▶ [Written request] Retype the whole listing verbatim and keep the pictures out of it.

▶ [Supplied data]
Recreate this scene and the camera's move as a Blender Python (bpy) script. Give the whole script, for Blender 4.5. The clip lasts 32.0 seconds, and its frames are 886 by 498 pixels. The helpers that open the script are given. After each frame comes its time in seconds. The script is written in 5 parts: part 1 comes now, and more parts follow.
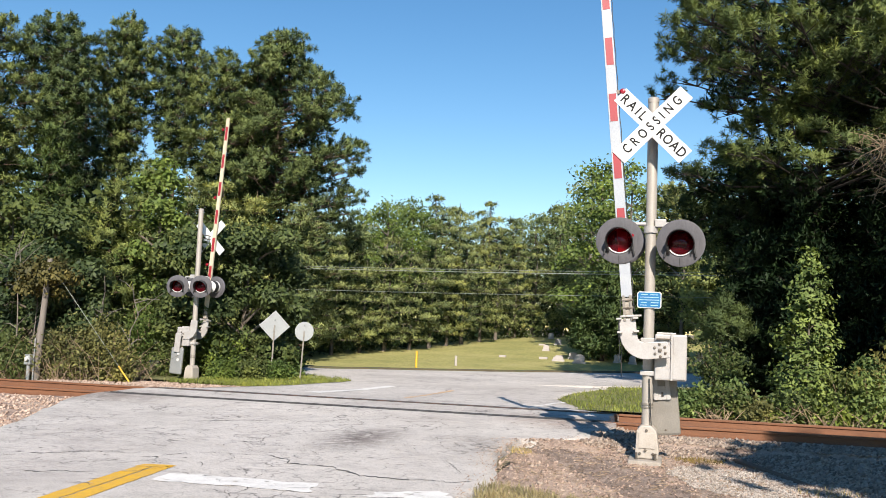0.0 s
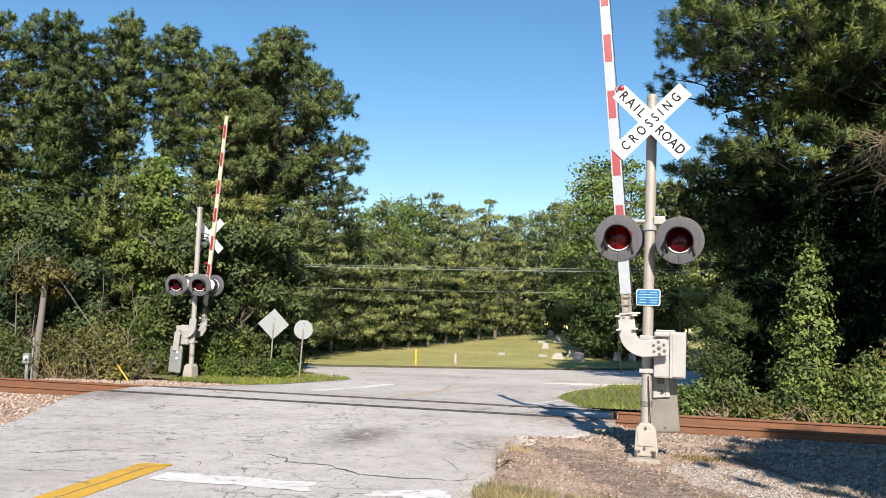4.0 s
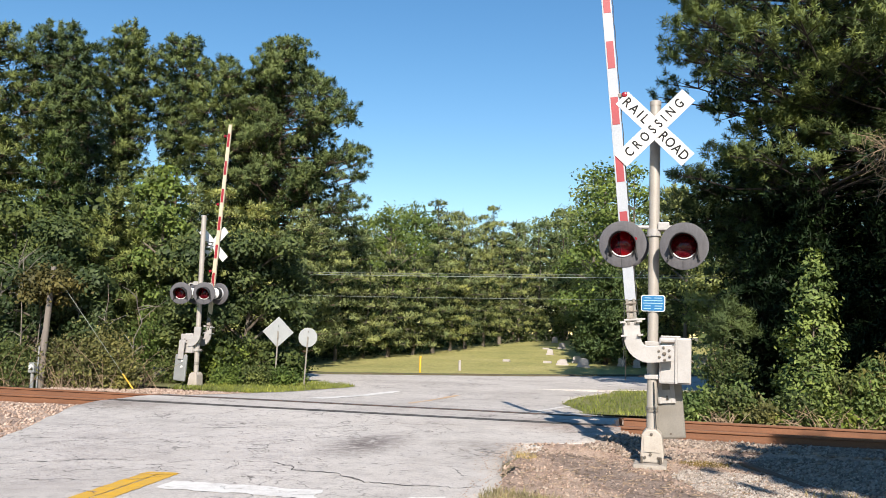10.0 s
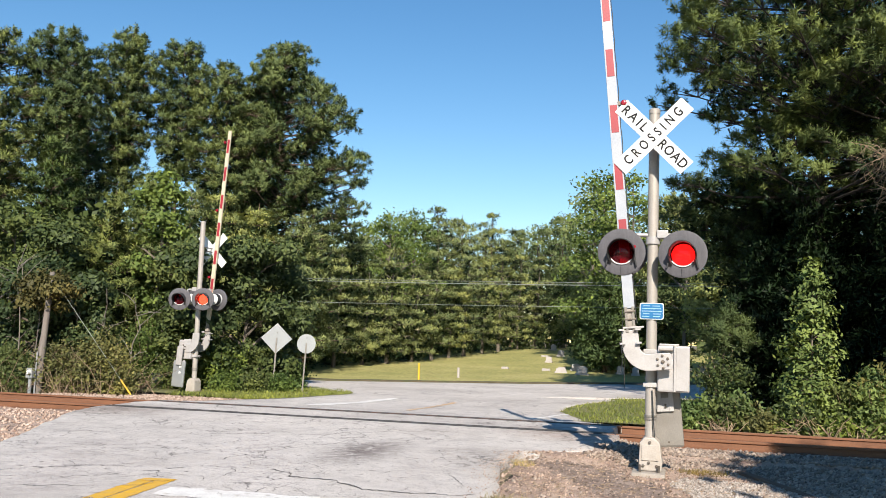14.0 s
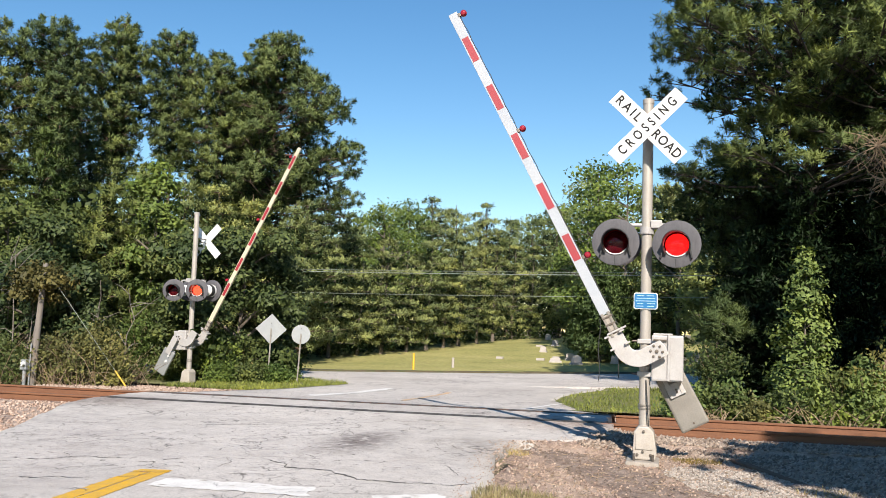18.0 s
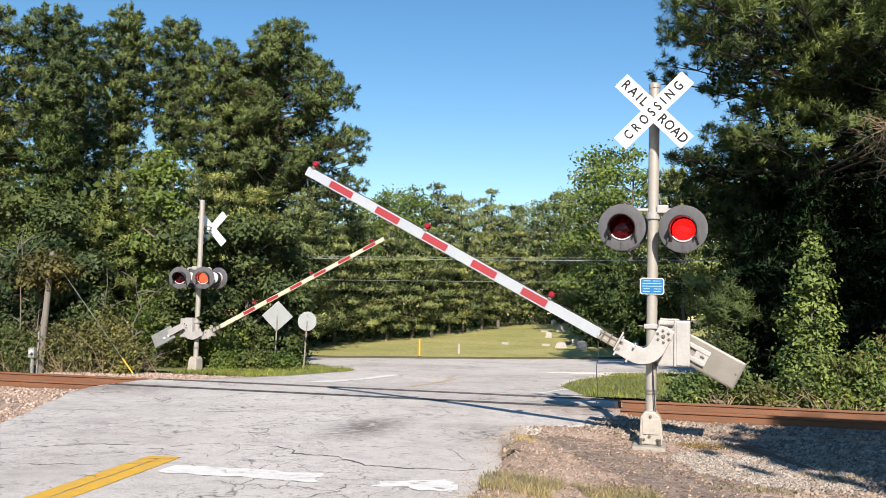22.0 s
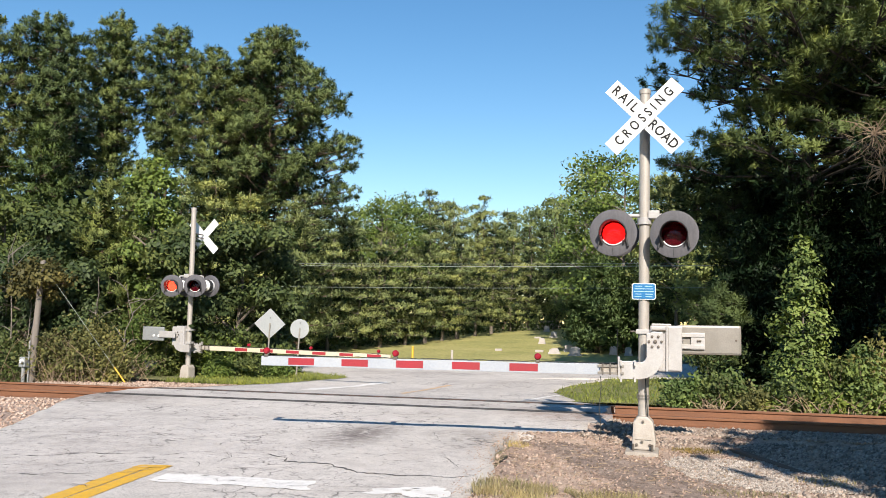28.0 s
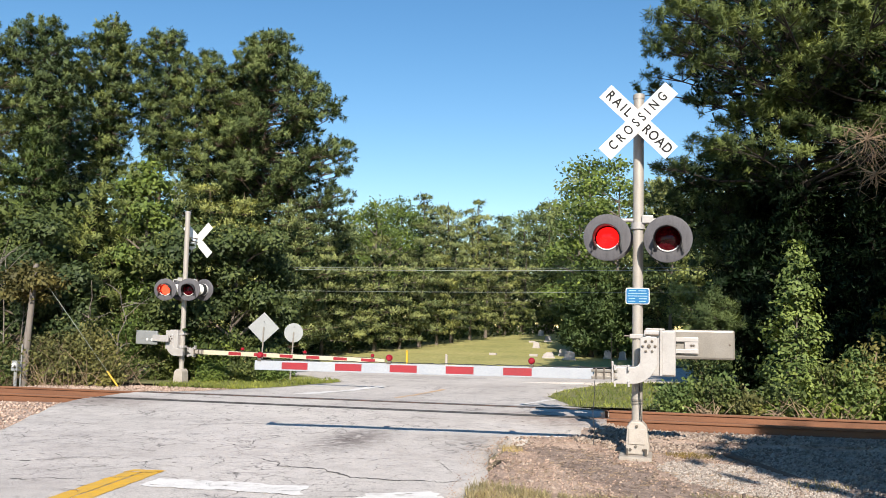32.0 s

▶ [Result of this exercise]
Recreate this scene and the camera's move as a Blender Python (bpy) script. Give the whole script, for Blender 4.5. The clip lasts 32.0 seconds, and its frames are 886 by 498 pixels. The helpers that open the script are given. After each frame comes its time in seconds. The script is written in 5 parts: part 1 comes now, and more parts follow.
0.0 s
4.0 s
10.0 s
14.0 s
18.0 s
22.0 s
28.0 s
32.0 s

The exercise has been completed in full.